* START RAW DATA *
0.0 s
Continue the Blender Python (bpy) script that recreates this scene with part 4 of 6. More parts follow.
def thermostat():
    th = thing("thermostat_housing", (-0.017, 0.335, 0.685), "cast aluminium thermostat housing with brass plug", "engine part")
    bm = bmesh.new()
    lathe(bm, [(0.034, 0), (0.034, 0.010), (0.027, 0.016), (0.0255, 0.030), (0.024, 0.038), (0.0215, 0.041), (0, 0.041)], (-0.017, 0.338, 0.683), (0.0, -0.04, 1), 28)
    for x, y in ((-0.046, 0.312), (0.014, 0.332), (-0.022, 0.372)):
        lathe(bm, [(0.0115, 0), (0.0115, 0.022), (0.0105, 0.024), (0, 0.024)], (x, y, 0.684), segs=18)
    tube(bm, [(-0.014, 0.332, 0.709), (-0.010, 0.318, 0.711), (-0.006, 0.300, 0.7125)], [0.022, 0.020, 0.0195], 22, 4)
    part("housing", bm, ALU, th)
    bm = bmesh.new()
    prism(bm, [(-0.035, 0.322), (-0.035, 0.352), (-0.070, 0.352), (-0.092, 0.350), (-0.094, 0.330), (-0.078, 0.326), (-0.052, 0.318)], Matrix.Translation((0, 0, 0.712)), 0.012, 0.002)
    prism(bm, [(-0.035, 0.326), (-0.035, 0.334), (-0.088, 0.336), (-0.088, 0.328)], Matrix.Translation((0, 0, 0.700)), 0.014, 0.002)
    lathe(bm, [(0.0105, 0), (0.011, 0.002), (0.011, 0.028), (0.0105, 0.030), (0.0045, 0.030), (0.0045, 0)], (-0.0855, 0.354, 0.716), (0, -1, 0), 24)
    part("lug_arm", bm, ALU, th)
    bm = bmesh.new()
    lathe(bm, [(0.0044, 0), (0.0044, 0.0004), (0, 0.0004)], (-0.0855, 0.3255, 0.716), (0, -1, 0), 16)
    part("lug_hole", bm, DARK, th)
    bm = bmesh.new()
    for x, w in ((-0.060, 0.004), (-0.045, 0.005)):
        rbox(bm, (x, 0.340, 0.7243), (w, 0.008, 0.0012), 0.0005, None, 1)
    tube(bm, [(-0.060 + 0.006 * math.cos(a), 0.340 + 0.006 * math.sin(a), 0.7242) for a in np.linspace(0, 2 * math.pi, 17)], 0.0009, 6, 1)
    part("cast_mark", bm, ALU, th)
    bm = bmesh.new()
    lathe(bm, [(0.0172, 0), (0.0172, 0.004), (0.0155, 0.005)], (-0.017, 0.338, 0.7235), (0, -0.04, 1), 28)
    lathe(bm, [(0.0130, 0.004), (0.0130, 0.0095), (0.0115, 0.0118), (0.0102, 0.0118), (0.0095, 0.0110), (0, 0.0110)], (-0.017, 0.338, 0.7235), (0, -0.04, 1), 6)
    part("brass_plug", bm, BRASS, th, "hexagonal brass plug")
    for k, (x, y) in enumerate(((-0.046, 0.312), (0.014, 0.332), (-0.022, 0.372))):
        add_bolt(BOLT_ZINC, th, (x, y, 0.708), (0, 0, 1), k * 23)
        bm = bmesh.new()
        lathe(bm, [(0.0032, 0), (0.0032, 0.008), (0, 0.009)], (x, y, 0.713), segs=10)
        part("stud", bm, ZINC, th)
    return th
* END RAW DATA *
* START RAW DATA *
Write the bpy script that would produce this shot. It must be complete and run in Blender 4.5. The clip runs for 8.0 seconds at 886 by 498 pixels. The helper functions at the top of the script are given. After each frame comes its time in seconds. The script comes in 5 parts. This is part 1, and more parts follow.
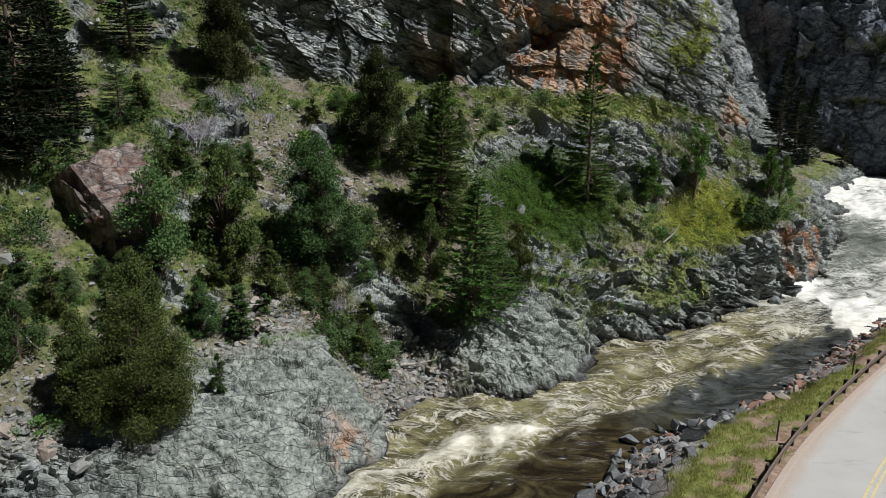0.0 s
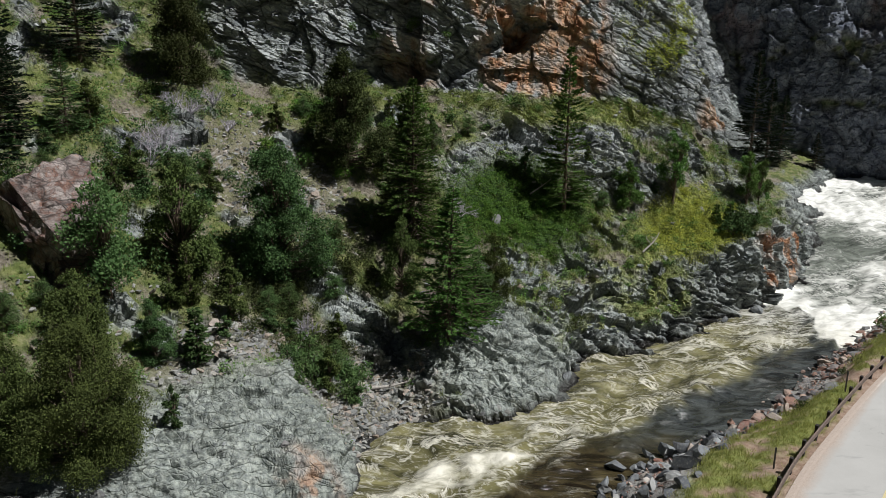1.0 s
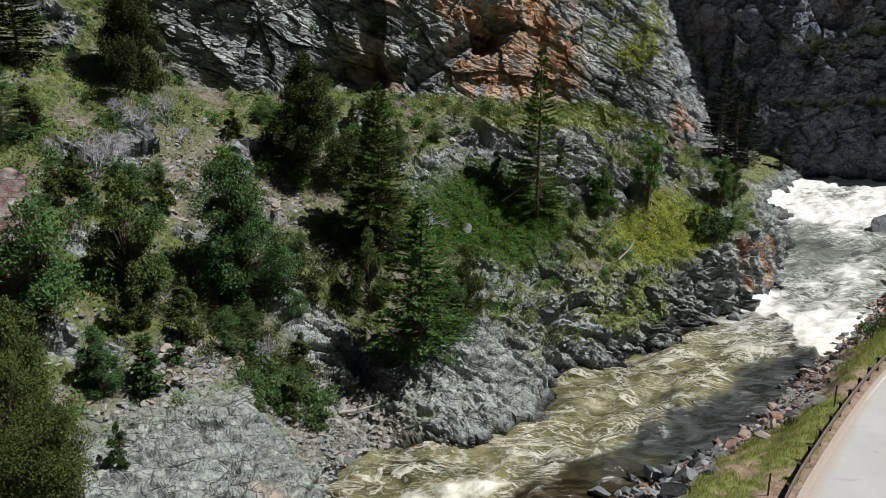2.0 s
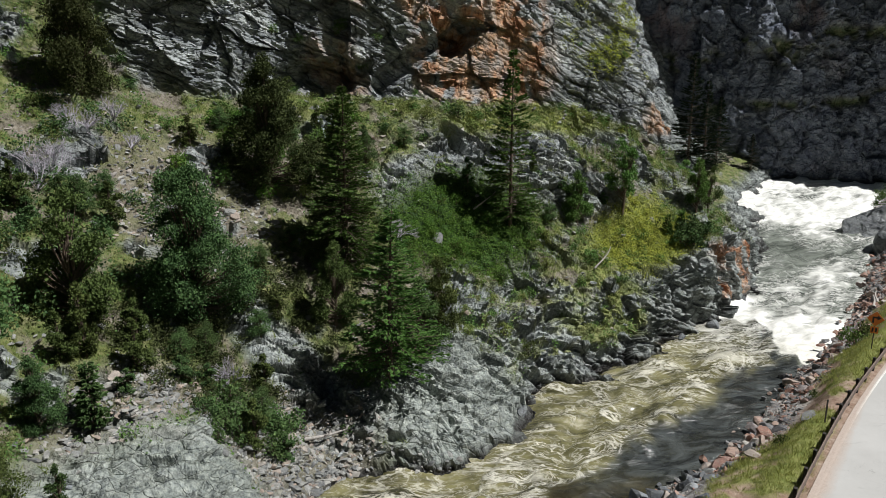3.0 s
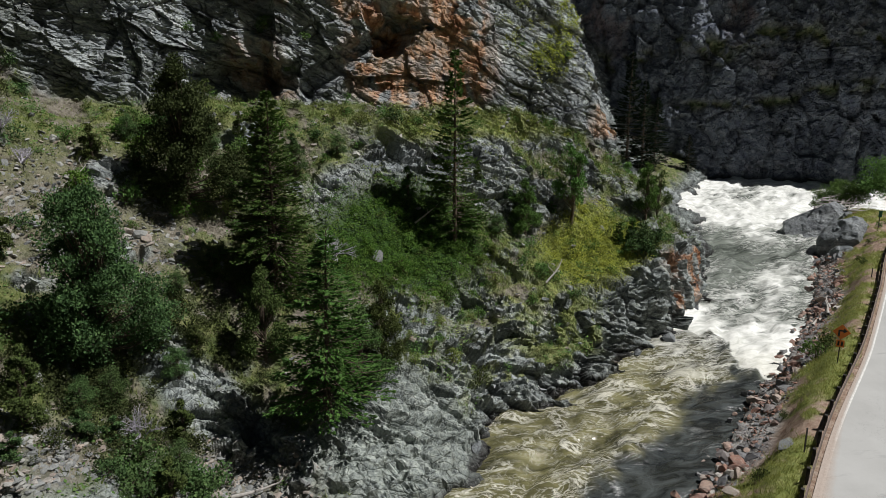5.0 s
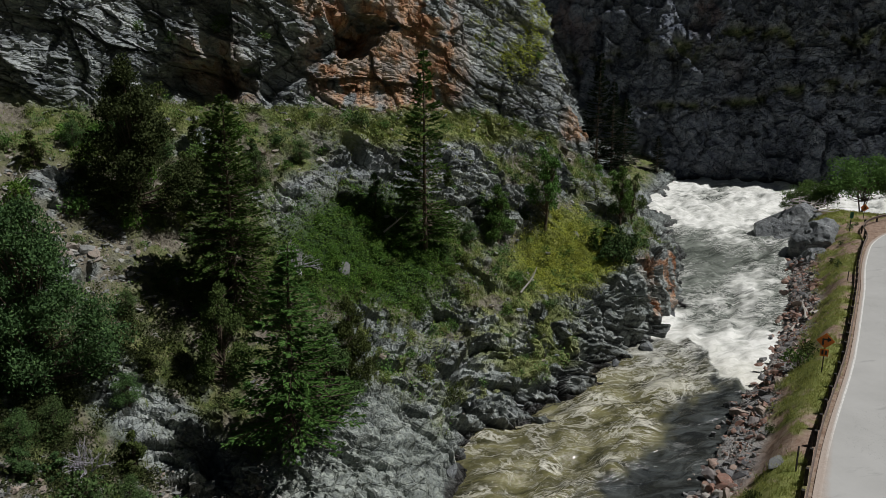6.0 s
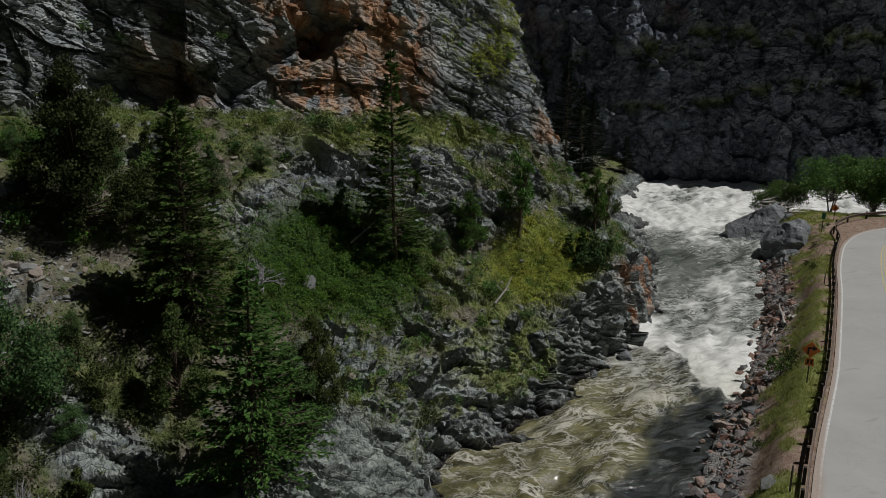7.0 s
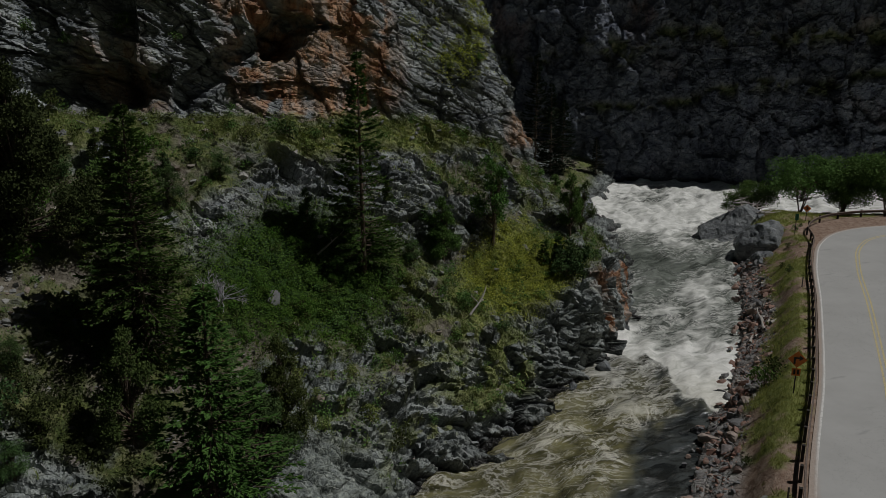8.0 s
* END RAW DATA *
* START RAW DATA *
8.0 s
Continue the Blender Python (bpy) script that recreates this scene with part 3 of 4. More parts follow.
* END RAW DATA *
### WORK TO BE COMPLETED
The required answer is a single number: the count of lines in the entries that hold the string "script".

### SOLUTION TO THE EXERCISE
3